[Scene script records]

* * * * * * * * *

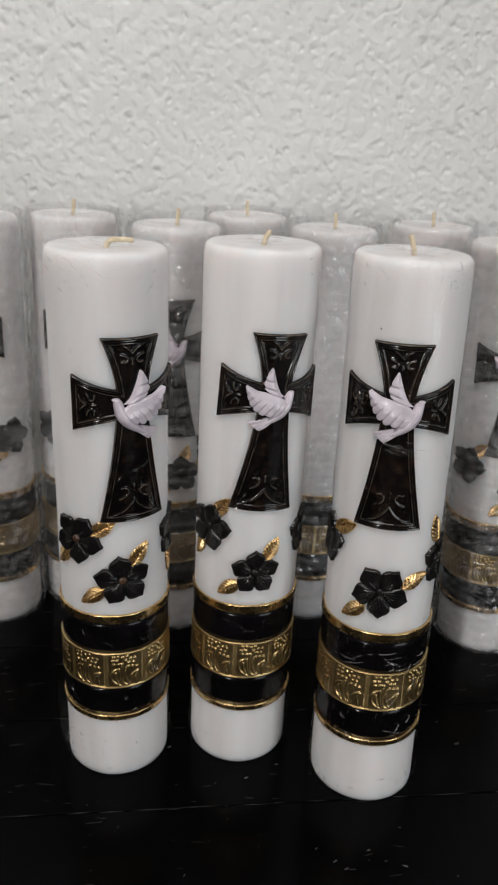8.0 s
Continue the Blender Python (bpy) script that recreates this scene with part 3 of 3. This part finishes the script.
candle(0.0795, -0.0211, 0.0301, (-0.0124, 0.0366), "white pillar candle with black cross, right-facing dove, upright wick", {
    "group": FRONT, "tight": True, "taper": 0.03, "specks": ((-31.8, 0.2805),), "dz": -0.0032, "top": 0.3135, "phase": -9.0, "cross": (-7.6, 0.2418, 0.3), "dove": (-12.4, 0.2412, False, 0, 1.0),
    "flowers": ((-6.6, 0.1410, -90, 0.0150), (-79, 0.161, 80, 0.0145), (65, 0.1555, 85, 0.0140)),
    "leaves": (((14.7, 0.1440), (42.5, 0.1508)), ((-20.8, 0.1315), (-45, 0.1216)), ((-66.3, 0.1685), (-37.2, 0.1762)), ((57, 0.166), (48, 0.183))),
    "wick": ((0, 0, 0), (-0.0003, 0, 0.003), (-0.0015, 0, 0.007), (-0.003, 0, 0.0105)), "film": (-70, 0.0022, 3),
    "creases": ((-60, 60, 0.045, 0.068, 15, 2, 6, 15, 45), (-60, 60, 0.09, 0.112, 13, 3, 9, 20, 14), (-70, 60, 0.002, 0.020, 24, 0.8, 3, 20, 40), (-15, 15, 0.219, 0.226, 9, 5, 12, -10, 6), (25, 60, 0.14, 0.22, 4, 4, 9, -50, 12),
                (-60, 60, 0.300, 0.313, 40, 0.8, 4, 0, 40), (10, 40, 0.07, 0.092, 4, 5, 10, 50, 10))})

BACK = "bubble-wrapped candles against the wall"
back_spec = {
    "group": BACK, "dz": -0.0095, "top": 0.3035, "phase": 5.0, "cross": (0, 0.2250, 0.0), "dove": (-9, 0.2240, False, 2),
    "flowers": ((14, 0.132, 90, 0.0140), (-56, 0.151, 70, 0.0140), (60, 0.152, 75, 0.0140), (180, 0.135, 60, 0.0140)),
    "leaves": (((16, 0.140), (24, 0.154)), ((2, 0.125), (-20, 0.116)), ((-48, 0.159), (-28, 0.169)), ((50, 0.145), (38, 0.134))),
    "wick": ((0, 0, 0), (0.0003, 0, 0.004), (0.0008, 0, 0.008), (0.001, 0, 0.012))}
wrapped = candle(-0.063, 0.133, 0.0300, (0, 0), "white pillar candle with black cross wrapped in bubble wrap", back_spec)
wrapped.matrix_world = pose(-0.063, 0.133, 0, 0, 0, 4)
for x, y, turn in ((-0.200, 0.124, -8), (-0.1405, 0.158, 25), (0.0445, 0.161, -120), (-0.0205, 0.213, 120), (0.1205, 0.213, -140)):
    copy_thing(wrapped, pose(x, y, 0, 0, 0, turn))
leaning = candle(0.1825, 0.134, 0.0300, (-0.0598, 0.0052), "white pillar candle in bubble wrap, leaning a little", back_spec)
leaning.matrix_world = pose(0.1825, 0.134, 0, 0, 0, 5)


# ---- flecks on the table ----
def strewn(name, spots, material, tilt, rng, label, category):
    """Flat flakes, lint and scratches that lie on the planks: rows of x, y, half length and half width."""
    sh = Shape()
    for x, y, long, wide in spots:
        way = radians(rng.gauss(10, tilt))
        ring = []
        for k in range(8):
            a = 2 * math.pi * k / 8
            f = rng.uniform(0.5, 1.2)
            px, py = long * f * math.cos(a), wide * f * math.sin(a)
            ring.append((x + px * math.cos(way) - py * math.sin(way), y + px * math.sin(way) + py * math.cos(way)))
        sh.poly([(px, py, 0.0002) for px, py in ring])
        for k in range(8):
            (ax, ay), (bx, by) = ring[k], ring[(k + 1) % 8]
            sh.poly([(ax, ay, 0.0), (bx, by, 0.0), (bx, by, 0.0002), (ax, ay, 0.0002)])
    return tagged(new(name, sh.mesh(name, material, False)), label, category, kind="stuff")


def flecks():
    """Lint and chips, then fine dull scratches along the grain."""
    rng = random.Random(11)
    spots = [(-0.019, -0.112, 3), (0.005, -0.120, 1.5), (-0.032, -0.052, 2), (-0.081, -0.072, 1.2), (-0.060, -0.085, 2), (-0.028, -0.091, 1.5),
             (0.019, -0.090, 2), (0.051, -0.088, 3), (0.061, -0.095, 4), (0.067, -0.099, 4), (0.080, -0.086, 5), (0.089, -0.092, 4), (0.099, -0.094, 5),
             (0.009, -0.042, 4), (0.048, -0.034, 1.5), (0.027, -0.029, 4), (-0.041, -0.022, 5), (0.099, -0.069, 2), (-0.001, -0.064, 2), (0.144, 0.002, 5), (0.134, 0.021, 2)]
    spots += [(rng.uniform(-0.16, 0.2), rng.uniform(-0.14, 0.10), rng.choice((0.5, 0.6, 0.8, 1.0, 1.5))) for _ in range(90)]
    strewn("dust_flecks", [(x, y, size * 0.00036, size * rng.uniform(0.00003, 0.00008) + 0.00007) for x, y, size in spots], DUST, 28, rng,
           "pale dust flecks and lint lying on the black table", "dust")
    lines = [(rng.uniform(-0.18, 0.22), rng.uniform(-0.15, 0.12), rng.uniform(0.001, 0.005), rng.uniform(0.00005, 0.00012)) for _ in range(110)]
    strewn("table_scratches", lines, RUBBED, 7, rng, "fine dull scratches along the black planks", "scratches")


flecks()
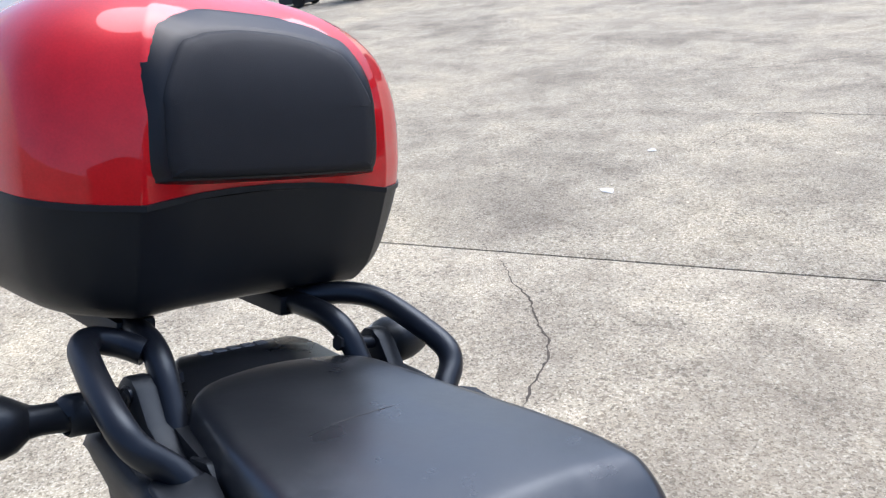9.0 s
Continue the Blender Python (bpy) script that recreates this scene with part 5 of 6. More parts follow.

* * * * * * * * *

Direction: Reproduce every line above as written, skipping pictures.

Result of the exercise:
8.0 s
Continue the Blender Python (bpy) script that recreates this scene with part 3 of 3. This part finishes the script.
candle(0.0795, -0.0211, 0.0301, (-0.0124, 0.0366), "white pillar candle with black cross, right-facing dove, upright wick", {
    "group": FRONT, "tight": True, "taper": 0.03, "specks": ((-31.8, 0.2805),), "dz": -0.0032, "top": 0.3135, "phase": -9.0, "cross": (-7.6, 0.2418, 0.3), "dove": (-12.4, 0.2412, False, 0, 1.0),
    "flowers": ((-6.6, 0.1410, -90, 0.0150), (-79, 0.161, 80, 0.0145), (65, 0.1555, 85, 0.0140)),
    "leaves": (((14.7, 0.1440), (42.5, 0.1508)), ((-20.8, 0.1315), (-45, 0.1216)), ((-66.3, 0.1685), (-37.2, 0.1762)), ((57, 0.166), (48, 0.183))),
    "wick": ((0, 0, 0), (-0.0003, 0, 0.003), (-0.0015, 0, 0.007), (-0.003, 0, 0.0105)), "film": (-70, 0.0022, 3),
    "creases": ((-60, 60, 0.045, 0.068, 15, 2, 6, 15, 45), (-60, 60, 0.09, 0.112, 13, 3, 9, 20, 14), (-70, 60, 0.002, 0.020, 24, 0.8, 3, 20, 40), (-15, 15, 0.219, 0.226, 9, 5, 12, -10, 6), (25, 60, 0.14, 0.22, 4, 4, 9, -50, 12),
                (-60, 60, 0.300, 0.313, 40, 0.8, 4, 0, 40), (10, 40, 0.07, 0.092, 4, 5, 10, 50, 10))})

BACK = "bubble-wrapped candles against the wall"
back_spec = {
    "group": BACK, "dz": -0.0095, "top": 0.3035, "phase": 5.0, "cross": (0, 0.2250, 0.0), "dove": (-9, 0.2240, False, 2),
    "flowers": ((14, 0.132, 90, 0.0140), (-56, 0.151, 70, 0.0140), (60, 0.152, 75, 0.0140), (180, 0.135, 60, 0.0140)),
    "leaves": (((16, 0.140), (24, 0.154)), ((2, 0.125), (-20, 0.116)), ((-48, 0.159), (-28, 0.169)), ((50, 0.145), (38, 0.134))),
    "wick": ((0, 0, 0), (0.0003, 0, 0.004), (0.0008, 0, 0.008), (0.001, 0, 0.012))}
wrapped = candle(-0.063, 0.133, 0.0300, (0, 0), "white pillar candle with black cross wrapped in bubble wrap", back_spec)
wrapped.matrix_world = pose(-0.063, 0.133, 0, 0, 0, 4)
for x, y, turn in ((-0.200, 0.124, -8), (-0.1405, 0.158, 25), (0.0445, 0.161, -120), (-0.0205, 0.213, 120), (0.1205, 0.213, -140)):
    copy_thing(wrapped, pose(x, y, 0, 0, 0, turn))
leaning = candle(0.1825, 0.134, 0.0300, (-0.0598, 0.0052), "white pillar candle in bubble wrap, leaning a little", back_spec)
leaning.matrix_world = pose(0.1825, 0.134, 0, 0, 0, 5)


# ---- flecks on the table ----
def strewn(name, spots, material, tilt, rng, label, category):
    """Flat flakes, lint and scratches that lie on the planks: rows of x, y, half length and half width."""
    sh = Shape()
    for x, y, long, wide in spots:
        way = radians(rng.gauss(10, tilt))
        ring = []
        for k in range(8):
            a = 2 * math.pi * k / 8
            f = rng.uniform(0.5, 1.2)
            px, py = long * f * math.cos(a), wide * f * math.sin(a)
            ring.append((x + px * math.cos(way) - py * math.sin(way), y + px * math.sin(way) + py * math.cos(way)))
        sh.poly([(px, py, 0.0002) for px, py in ring])
        for k in range(8):
            (ax, ay), (bx, by) = ring[k], ring[(k + 1) % 8]
            sh.poly([(ax, ay, 0.0), (bx, by, 0.0), (bx, by, 0.0002), (ax, ay, 0.0002)])
    return tagged(new(name, sh.mesh(name, material, False)), label, category, kind="stuff")


def flecks():
    """Lint and chips, then fine dull scratches along the grain."""
    rng = random.Random(11)
    spots = [(-0.019, -0.112, 3), (0.005, -0.120, 1.5), (-0.032, -0.052, 2), (-0.081, -0.072, 1.2), (-0.060, -0.085, 2), (-0.028, -0.091, 1.5),
             (0.019, -0.090, 2), (0.051, -0.088, 3), (0.061, -0.095, 4), (0.067, -0.099, 4), (0.080, -0.086, 5), (0.089, -0.092, 4), (0.099, -0.094, 5),
             (0.009, -0.042, 4), (0.048, -0.034, 1.5), (0.027, -0.029, 4), (-0.041, -0.022, 5), (0.099, -0.069, 2), (-0.001, -0.064, 2), (0.144, 0.002, 5), (0.134, 0.021, 2)]
    spots += [(rng.uniform(-0.16, 0.2), rng.uniform(-0.14, 0.10), rng.choice((0.5, 0.6, 0.8, 1.0, 1.5))) for _ in range(90)]
    strewn("dust_flecks", [(x, y, size * 0.00036, size * rng.uniform(0.00003, 0.00008) + 0.00007) for x, y, size in spots], DUST, 28, rng,
           "pale dust flecks and lint lying on the black table", "dust")
    lines = [(rng.uniform(-0.18, 0.22), rng.uniform(-0.15, 0.12), rng.uniform(0.001, 0.005), rng.uniform(0.00005, 0.00012)) for _ in range(110)]
    strewn("table_scratches", lines, RUBBED, 7, rng, "fine dull scratches along the black planks", "scratches")


flecks()
9.0 s
Continue the Blender Python (bpy) script that recreates this scene with part 5 of 6. More parts follow.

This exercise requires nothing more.